文摘The constitutive androstane receptor (CAR) is a transcription factor that belongs to the nuclear receptor superfamily. CAR binds as a heterodimer with the retinoid X receptor α (RXRα) to CAR response elements (CAREs) and regulates the expression of various drug metabolizing enzymes and transporters. To identify CAR/RXRα binding sites in the human genome, we performed a modified yeast one-hybrid assay that enables rapid and efficient identification of genomic targets for DNA-binding proteins. DNA fragments were recovered from positive yeast colonies by PCR and sequenced. A motif enrichment analysis revealed that the most frequent motif was a direct repeat (DR) of RGKTCA-like core sequence spaced by 4 bp. Next, we predicted 149 putative CAR/RXRα binding sites from 414 unique clones, by searching for DRs, everted repeats (ERs) and inverted repeats (IRs) of the RGKTCA-like core motif.

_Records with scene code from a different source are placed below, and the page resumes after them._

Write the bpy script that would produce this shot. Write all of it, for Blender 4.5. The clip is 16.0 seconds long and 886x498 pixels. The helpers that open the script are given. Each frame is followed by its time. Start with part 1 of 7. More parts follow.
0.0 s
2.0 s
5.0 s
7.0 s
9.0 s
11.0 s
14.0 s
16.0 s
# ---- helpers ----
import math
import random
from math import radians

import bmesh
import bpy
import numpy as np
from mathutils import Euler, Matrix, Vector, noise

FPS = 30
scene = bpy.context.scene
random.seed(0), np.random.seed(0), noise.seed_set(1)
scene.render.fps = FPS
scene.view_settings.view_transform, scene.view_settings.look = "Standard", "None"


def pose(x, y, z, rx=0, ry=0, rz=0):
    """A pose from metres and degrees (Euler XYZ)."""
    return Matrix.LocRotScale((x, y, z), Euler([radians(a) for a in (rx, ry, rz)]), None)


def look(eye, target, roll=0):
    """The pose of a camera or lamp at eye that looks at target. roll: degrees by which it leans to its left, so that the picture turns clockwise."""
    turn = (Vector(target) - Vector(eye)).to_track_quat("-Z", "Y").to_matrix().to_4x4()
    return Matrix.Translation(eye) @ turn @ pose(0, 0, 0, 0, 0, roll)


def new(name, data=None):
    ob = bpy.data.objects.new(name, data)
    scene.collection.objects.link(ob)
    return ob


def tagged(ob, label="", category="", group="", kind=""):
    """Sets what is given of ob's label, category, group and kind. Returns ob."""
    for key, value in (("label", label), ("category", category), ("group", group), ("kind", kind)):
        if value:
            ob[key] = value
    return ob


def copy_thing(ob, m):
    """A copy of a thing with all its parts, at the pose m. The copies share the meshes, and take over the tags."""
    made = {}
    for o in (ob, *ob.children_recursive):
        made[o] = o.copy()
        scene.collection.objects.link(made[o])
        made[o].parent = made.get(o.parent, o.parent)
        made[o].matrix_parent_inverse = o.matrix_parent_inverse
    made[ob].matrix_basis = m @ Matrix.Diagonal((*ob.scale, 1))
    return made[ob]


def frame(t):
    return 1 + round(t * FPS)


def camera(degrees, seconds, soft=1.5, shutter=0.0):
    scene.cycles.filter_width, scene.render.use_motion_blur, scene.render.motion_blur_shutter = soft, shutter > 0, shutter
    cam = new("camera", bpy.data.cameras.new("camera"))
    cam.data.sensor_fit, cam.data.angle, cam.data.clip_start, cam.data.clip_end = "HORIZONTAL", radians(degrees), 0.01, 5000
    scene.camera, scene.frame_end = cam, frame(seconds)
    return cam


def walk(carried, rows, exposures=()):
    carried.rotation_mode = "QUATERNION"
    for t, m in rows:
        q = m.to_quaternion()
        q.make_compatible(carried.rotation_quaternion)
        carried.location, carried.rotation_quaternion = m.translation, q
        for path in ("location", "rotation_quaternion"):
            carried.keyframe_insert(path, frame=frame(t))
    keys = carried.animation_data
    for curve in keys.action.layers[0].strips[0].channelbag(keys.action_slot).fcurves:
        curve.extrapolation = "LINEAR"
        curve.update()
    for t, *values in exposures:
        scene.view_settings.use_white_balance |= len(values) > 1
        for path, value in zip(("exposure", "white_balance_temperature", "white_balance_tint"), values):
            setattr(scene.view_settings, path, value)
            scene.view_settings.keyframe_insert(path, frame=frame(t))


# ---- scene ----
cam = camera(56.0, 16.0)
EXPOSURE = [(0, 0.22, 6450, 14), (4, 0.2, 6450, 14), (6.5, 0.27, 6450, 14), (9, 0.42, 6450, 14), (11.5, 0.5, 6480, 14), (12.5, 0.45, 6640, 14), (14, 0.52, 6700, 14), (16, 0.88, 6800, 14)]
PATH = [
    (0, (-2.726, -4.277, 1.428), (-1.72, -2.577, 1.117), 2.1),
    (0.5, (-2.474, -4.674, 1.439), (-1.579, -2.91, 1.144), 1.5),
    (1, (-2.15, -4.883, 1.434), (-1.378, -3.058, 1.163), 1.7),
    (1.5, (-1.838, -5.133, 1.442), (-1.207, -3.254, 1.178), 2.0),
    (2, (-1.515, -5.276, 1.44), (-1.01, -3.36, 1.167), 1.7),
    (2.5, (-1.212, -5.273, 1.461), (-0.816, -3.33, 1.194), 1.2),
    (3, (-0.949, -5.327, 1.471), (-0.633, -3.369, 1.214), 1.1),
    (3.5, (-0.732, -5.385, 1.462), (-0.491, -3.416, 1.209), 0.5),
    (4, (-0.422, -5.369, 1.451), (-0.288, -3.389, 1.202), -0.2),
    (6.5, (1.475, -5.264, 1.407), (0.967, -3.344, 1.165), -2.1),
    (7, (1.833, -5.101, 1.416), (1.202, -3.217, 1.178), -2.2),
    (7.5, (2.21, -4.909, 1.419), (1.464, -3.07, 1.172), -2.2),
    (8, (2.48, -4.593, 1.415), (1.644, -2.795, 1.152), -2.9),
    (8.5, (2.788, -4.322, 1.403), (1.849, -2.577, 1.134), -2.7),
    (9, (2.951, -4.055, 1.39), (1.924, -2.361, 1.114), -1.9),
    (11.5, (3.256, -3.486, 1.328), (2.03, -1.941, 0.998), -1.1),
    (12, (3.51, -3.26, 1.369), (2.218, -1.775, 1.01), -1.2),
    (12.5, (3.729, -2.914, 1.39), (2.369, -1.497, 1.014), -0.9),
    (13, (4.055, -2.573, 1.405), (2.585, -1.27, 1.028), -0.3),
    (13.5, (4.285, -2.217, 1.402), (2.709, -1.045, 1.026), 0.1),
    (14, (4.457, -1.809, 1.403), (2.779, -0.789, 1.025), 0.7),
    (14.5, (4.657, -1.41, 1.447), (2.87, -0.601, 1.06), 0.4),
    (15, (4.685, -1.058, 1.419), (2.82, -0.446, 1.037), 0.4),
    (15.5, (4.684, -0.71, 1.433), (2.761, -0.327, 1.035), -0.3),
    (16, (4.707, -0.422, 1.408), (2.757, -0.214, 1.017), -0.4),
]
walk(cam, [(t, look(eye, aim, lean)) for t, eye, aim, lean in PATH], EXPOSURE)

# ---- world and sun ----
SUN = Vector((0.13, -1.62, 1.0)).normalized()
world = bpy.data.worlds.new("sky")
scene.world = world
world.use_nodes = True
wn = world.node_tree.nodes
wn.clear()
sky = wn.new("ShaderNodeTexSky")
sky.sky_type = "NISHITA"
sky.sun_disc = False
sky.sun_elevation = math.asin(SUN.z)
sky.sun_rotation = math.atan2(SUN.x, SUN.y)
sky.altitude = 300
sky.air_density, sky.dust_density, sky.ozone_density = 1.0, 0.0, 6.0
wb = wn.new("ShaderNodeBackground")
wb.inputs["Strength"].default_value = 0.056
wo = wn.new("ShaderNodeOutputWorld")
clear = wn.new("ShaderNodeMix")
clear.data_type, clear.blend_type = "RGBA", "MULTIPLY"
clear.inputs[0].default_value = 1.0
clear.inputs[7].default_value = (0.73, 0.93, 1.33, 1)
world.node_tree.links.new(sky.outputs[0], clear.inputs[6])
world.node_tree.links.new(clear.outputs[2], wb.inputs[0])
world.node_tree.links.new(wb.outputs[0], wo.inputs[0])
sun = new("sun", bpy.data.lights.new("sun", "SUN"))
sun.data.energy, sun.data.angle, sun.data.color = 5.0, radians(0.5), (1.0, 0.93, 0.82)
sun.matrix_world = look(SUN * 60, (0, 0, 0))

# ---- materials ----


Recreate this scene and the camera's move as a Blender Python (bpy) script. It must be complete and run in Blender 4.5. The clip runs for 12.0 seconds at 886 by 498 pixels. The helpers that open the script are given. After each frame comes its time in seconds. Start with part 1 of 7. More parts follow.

Based on gel mobility shift assays, the CAR/RXRα heterodimer could directly interact with the 108 predicted sequences, which included not only classical CAREs but also a wide variety of arrangements. Furthermore, we identified 17 regulatory polymorphisms on the CAR/RXRα-binding sites that may influence individual variation in the expression of CAR-regulated genes. These results provide insights into the molecular mechanisms underlying the physiological and pathological actions of CAR/RXRα het-erodimers.